Microstructure of the welded joints and the effect of the welding on the tensile and fatigue properties for different combinations of similar/dissimilar materials with different thicknesses were investigated. Based on the results achieved, the following conclusions can be drawn:

The evolution trends of microhardness of the five types of the welded joints were consistent, featuring highest values in the fusion zone and lowest values in the soft zone. However, the degree of softening was more severe and the size of the SZ was wider for DP1000 steel than for the DP800 steel.

(1)

A difference in thickness, (1.3 to 2.1 mm), for the welded DP800 steel, did not affect the tensile property significantly and the fracture occurred at the base material.

(2)

The elongation at fracture of the DP1000/1.3-DP1000/1.3 weldment was greatly reduced in comparison with the tensile test values of the base material and the fracture occurred at the welded joint.

(3)

The DP800/1.3-DP1000/1.3 weldment fractured at the base material and showed similar values of yield strength and ultimate tensile stress but lower elongation, compared to DP800/1.3-DP800/1.3 weldment.
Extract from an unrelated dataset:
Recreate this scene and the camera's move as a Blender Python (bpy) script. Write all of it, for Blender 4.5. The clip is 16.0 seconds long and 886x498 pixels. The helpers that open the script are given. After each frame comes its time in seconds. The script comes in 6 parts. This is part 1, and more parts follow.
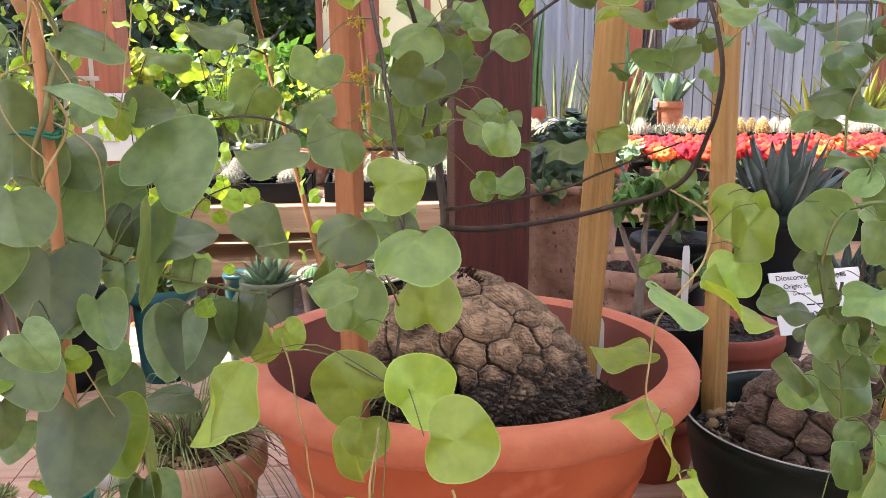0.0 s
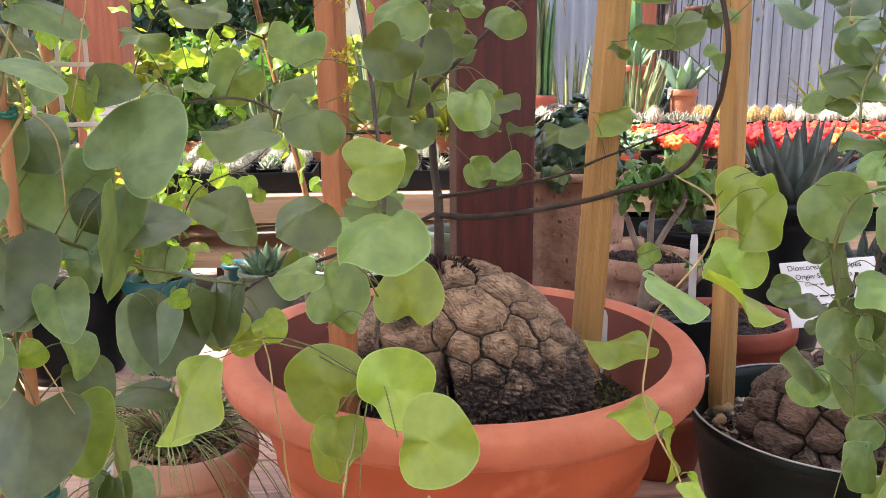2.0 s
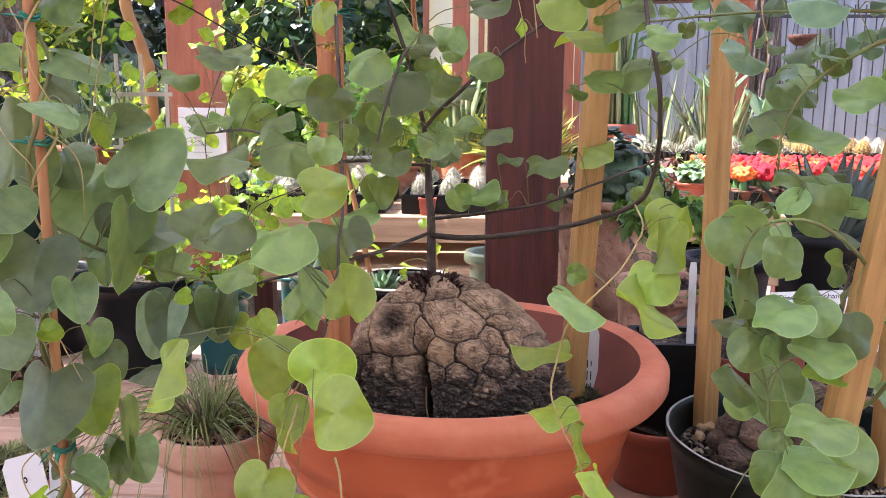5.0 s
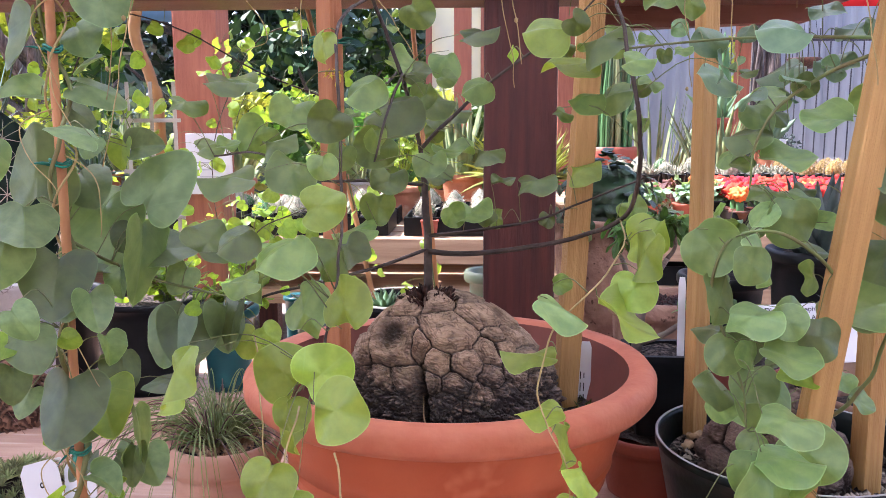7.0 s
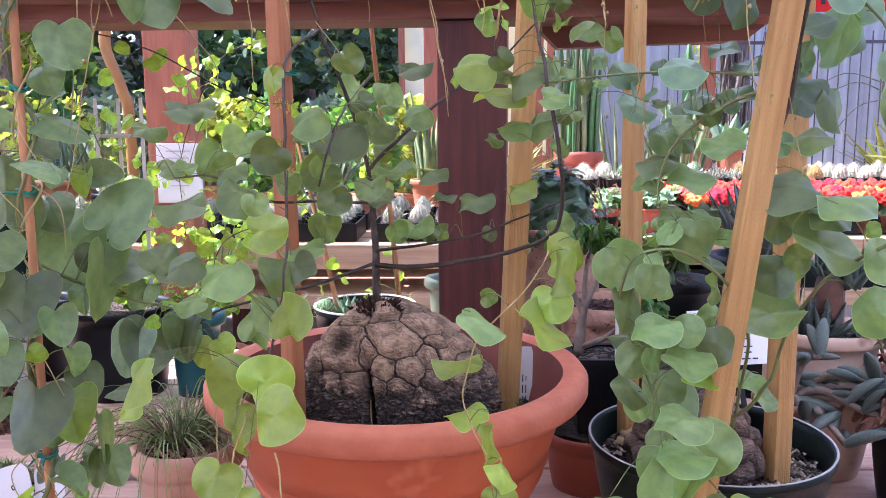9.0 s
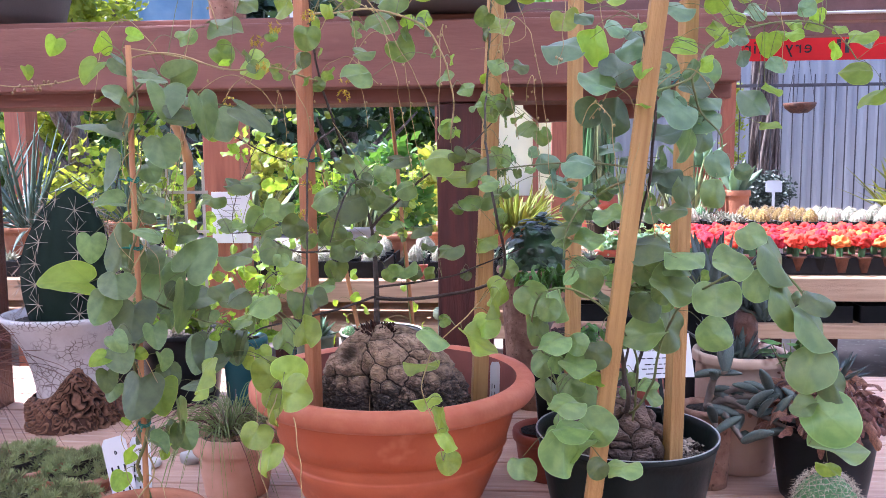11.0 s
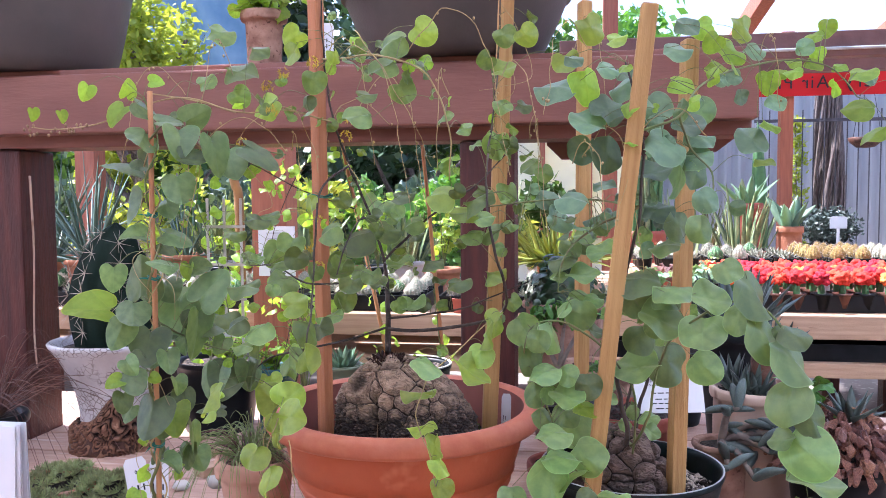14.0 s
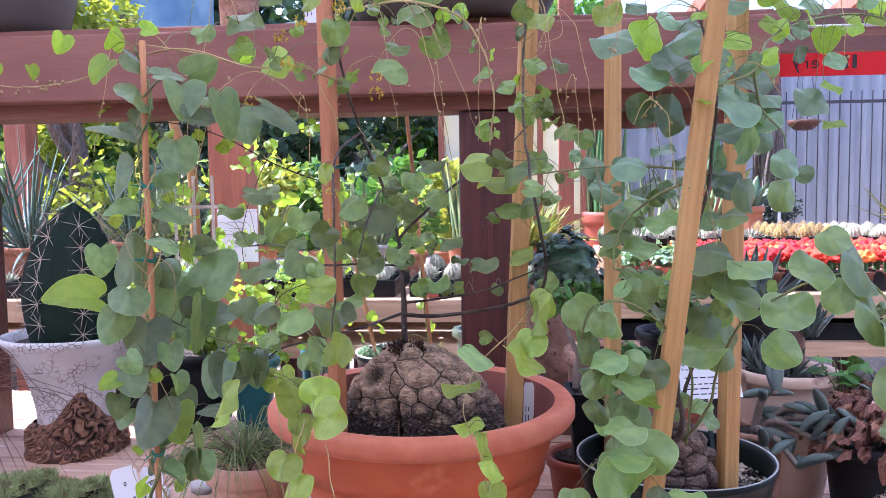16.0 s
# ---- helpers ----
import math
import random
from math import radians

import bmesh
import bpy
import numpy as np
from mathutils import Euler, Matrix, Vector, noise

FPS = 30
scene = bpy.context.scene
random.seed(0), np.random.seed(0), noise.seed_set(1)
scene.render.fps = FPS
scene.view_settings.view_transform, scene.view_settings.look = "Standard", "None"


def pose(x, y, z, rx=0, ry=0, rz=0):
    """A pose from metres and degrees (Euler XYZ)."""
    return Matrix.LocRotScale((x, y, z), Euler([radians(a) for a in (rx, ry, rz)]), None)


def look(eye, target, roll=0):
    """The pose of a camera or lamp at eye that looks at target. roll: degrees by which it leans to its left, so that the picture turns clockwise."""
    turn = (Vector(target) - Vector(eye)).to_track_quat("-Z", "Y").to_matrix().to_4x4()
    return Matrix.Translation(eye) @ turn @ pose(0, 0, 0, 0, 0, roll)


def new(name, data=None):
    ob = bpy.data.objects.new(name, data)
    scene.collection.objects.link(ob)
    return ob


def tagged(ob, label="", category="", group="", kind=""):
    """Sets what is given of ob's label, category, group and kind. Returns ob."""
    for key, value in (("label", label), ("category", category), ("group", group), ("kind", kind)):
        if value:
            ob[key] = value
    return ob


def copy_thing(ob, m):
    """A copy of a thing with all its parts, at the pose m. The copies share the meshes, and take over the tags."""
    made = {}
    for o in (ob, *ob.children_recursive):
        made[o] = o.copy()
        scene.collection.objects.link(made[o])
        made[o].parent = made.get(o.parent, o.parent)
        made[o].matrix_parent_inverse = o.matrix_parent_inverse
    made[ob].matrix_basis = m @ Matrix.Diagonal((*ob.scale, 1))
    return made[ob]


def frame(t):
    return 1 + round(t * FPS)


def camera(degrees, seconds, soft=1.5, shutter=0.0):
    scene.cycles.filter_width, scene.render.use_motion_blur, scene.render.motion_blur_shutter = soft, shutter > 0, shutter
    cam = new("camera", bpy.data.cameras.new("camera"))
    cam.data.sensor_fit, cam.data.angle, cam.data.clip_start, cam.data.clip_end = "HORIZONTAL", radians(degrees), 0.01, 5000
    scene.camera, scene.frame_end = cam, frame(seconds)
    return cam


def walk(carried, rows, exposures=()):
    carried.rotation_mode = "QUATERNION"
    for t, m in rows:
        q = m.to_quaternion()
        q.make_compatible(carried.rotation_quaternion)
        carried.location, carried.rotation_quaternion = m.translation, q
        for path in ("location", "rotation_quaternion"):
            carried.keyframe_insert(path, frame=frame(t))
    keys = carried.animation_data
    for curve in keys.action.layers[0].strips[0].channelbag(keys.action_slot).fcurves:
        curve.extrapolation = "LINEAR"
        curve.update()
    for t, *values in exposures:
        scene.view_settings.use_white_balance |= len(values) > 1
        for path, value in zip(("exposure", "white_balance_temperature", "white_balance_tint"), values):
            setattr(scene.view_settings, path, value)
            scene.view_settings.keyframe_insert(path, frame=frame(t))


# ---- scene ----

The DP800/2.1-DP1000/1.3 weldment fractured at the welded joint and showed the highest yield strength and ultimate tensile stress values in comparison with the other weldments, but it showed though the lowest elongation.

(4)

The fatigue fractures occurred at the welded joint for all types of weldments. DP800/1.3-DP800/1.3 weldment had the highest fatigue value for 106 cycles, while DP800/2.1-DP1000/1.3 weldment showed the lowest. The fatigue fracture was initiated from the weld surface and the presence of concavities and impurities had a negative effect on the fatigue strength. The fatigue strength values of the thinner DP800 sheets (1.3 mm) showed larger scatter in comparison with the thicker sheets (2.1 mm).